I'm betting you don't remember much about October 7th, 2009. For most people, it wasn't a big day; but for a select few, it was huge, life-altering. I'm thinking here mainly of myself, my parents, and my boyfriend. One year ago today, I became an Israeli. I made aliyah.
That's a funny statement; although my ID card says I'm an Israeli, and I suck down hummus and fresh juice with the best of 'em, most days, I don't feel Israeli. Some phone menus still have me confused (um, in English, too), I caught myself unable to ask for my meat to be ground at the supermarket the other day, and any native-born Israeli can tell from a mile away that I was born in the land of the free, and the home of the brave.
I don't really feel like an American, (or Canadian) either, though; I have no idea who Justin Bieber is, trying to reach my friends to chat is a herculean task, and although I'm still following American politics more closely than most (new tagline: some people follow sports, I root for the Democrats), I'm nothing compared to what I once was.
Identity is a funny thing, and mine shifted in a profound way, a year ago today.
It's been a long, hard year. I'd be lying if I said there weren't a few breakdowns along the way (largely witnessed by the amazing boyfriend referenced above), and if I said I could have done it without your support. The love and warmth, and in more than a few cases visits, of family and friends has been incredible, and I do not think I would be here without all of you.
Although all of this is a challenge, I had an amazing opportunity recently to attend a rock concert of an Israeli star (Shlomo Artzi, for those who are curious).
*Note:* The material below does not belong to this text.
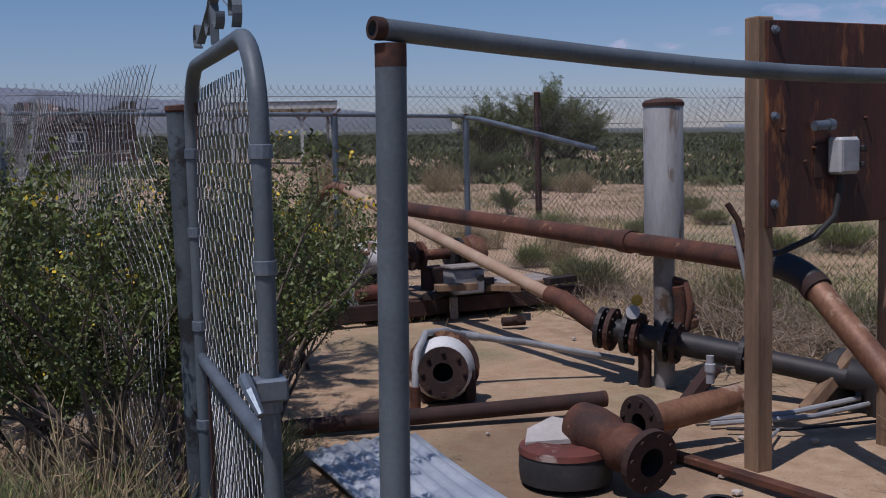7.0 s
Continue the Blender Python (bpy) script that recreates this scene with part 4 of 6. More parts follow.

With my boyfriend, and some of his far-beyond-supportive family, I went off to the show. It was a packed night, right after Sukkot (fall harvest holiday) ended, and the show was in an amphitheater.
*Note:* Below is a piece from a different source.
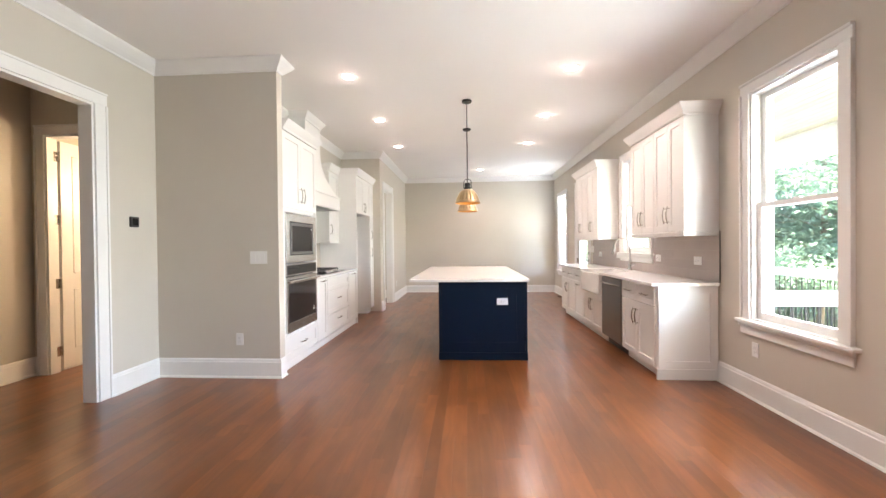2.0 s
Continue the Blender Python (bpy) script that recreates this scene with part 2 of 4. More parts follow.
DECK = mat("grey_deck_board", (0.34, 0.32, 0.30), 0.7, var=0.15, scale=5, rand=0.1)
BARK = mat("bark", (0.10, 0.075, 0.05), 0.9, var=0.3, scale=12, bump=0.6, bscale=30, stretch=(1, 1, 0.2))
GROUNDM = mat("forest_ground", (0.10, 0.11, 0.05), 0.95, var=0.4, scale=1.5, bump=0.5, bscale=8)
SIDING = mat("white_siding", (0.72, 0.71, 0.69), 0.6, var=0.04)
LEAF = leaf_mat()
GLASS = glass_mat("window_glass")
BULB = glow("bulb", (1.0, 0.80, 0.55), 0.6)
CANGLOW = glow("can_diffuser", (1.0, 0.90, 0.76), 1.0)


# ---- helpers for meshes ----
def box(bm, lo, hi, bev=0.0):
    vs = [bm.verts.new((x, y, z)) for x in (lo[0], hi[0]) for y in (lo[1], hi[1]) for z in (lo[2], hi[2])]
    fs = [bm.faces.new([vs[i] for i in q]) for q in ((0, 1, 3, 2), (4, 6, 7, 5), (0, 4, 5, 1), (2, 3, 7, 6), (0, 2, 6, 4), (1, 5, 7, 3))]
    if bev:
        es = list({e for f in fs for e in f.edges})
        bmesh.ops.bevel(bm, geom=es, offset=bev, segments=2, profile=0.5, affect="EDGES")
    return fs


def boxes(*items, bev=0.0):
    bm = bmesh.new()
    for lo, hi in items:
        box(bm, [min(a, b) for a, b in zip(lo, hi)], [max(a, b) for a, b in zip(lo, hi)], bev)
    return bm


def tube(bm, pts, r, n=8, cap=True):
    pts = [Vector(p) for p in pts]
    rings = []
    up = None
    for i, p in enumerate(pts):
        d = (pts[min(i + 1, len(pts) - 1)] - pts[max(i - 1, 0)]).normalized()
        if up is None:
            up = d.orthogonal().normalized()
        up = (up - d * up.dot(d)).normalized()
        side = d.cross(up)
        rad = r[i] if isinstance(r, (list, tuple)) else r
        rings.append([bm.verts.new(p + (up * math.cos(a) + side * math.sin(a)) * rad) for a in (2 * math.pi * k / n for k in range(n))])
    for a, b in zip(rings, rings[1:]):
        for k in range(n):
            bm.faces.new((a[k], a[(k + 1) % n], b[(k + 1) % n], b[k]))
    if cap:
        bm.faces.new(rings[0][::-1])
        bm.faces.new(rings[-1])
    return bm


def lathe(bm, prof, center, n=32, lobes=0, depths=()):
    """Turns (radius, z) pairs about the upright through center; lobes: ribs round the form."""
    rings = []
    for j, (r, z) in enumerate(prof):
        ring = []
        for k in range(n):
            a = 2 * math.pi * k / n
            rr = r * (1 + depths[j] * (abs(math.cos(a * lobes / 2)) ** 0.7 - 1)) if lobes else r
            ring.append(bm.verts.new((center[0] + rr * math.cos(a), center[1] + rr * math.sin(a), center[2] + z)))
        rings.append(ring)
    for a, b in zip(rings, rings[1:]):
        for k in range(n):
            bm.faces.new((a[k], a[(k + 1) % n], b[(k + 1) % n], b[k]))
    return rings


def where(ob):
    v = Vector((0, 0, 0))
    while ob:
        v += ob.location
        ob = ob.parent
    return v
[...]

It was a great show--he's like the Israeli Bruce Springsteen--and a few songs in, one of the attendees (who shall remain nameless as I have not asked permission) turned and remarked on the wonder of the fact that this is all happening in Hebrew. What a wonder; just 100 years ago, it was a dead language, and an empty state, and now here we are. Rocking out, under the stars. At one point, Shlomo Artzi sang a holiday song, sort of the equivalent of "jingle bells" and everyone joined in. But it was our song. In our state. In our language. How different from my past bitterness towards the Christmas carols forever stuck in my head (which, ironically, I now relish).
Later on, he paused to pay tribute to Gilad Shalit, and a silence fell over the crowd of thousands, as we all spent a song wishing and praying that he be returned home soon. Because he's not just some kid from somewhere; he belongs to all of us. I need only think about it for a minute before I, too, am in tears.
And that's when I realize. Maybe I am becoming Israeli. Maybe I always was. Because these songs are my songs, and I too long for Gilad to come home, long to sit in the sun by the side of a highway, to cheer him forward, to celebrate with my fellow citizens. I'm proud to be a part of a country where prayers for a missing soldier come with a rock concert, and where the holiday greeting is for my holiday. I'm proud to be an Israeli.
Despite all the difficulties, I'm glad I'm here. This is a place of meaning, and I'm building a life of meaning. That's not a small thing.
So, I just want to conclude with a thanks to all of you who helped me get here, and make it through this year, coming out with a smile on the other side; you are my teachers, my friends, and of course, my
amazing, amazing, amazing parents. I quite literally could not have done it without you.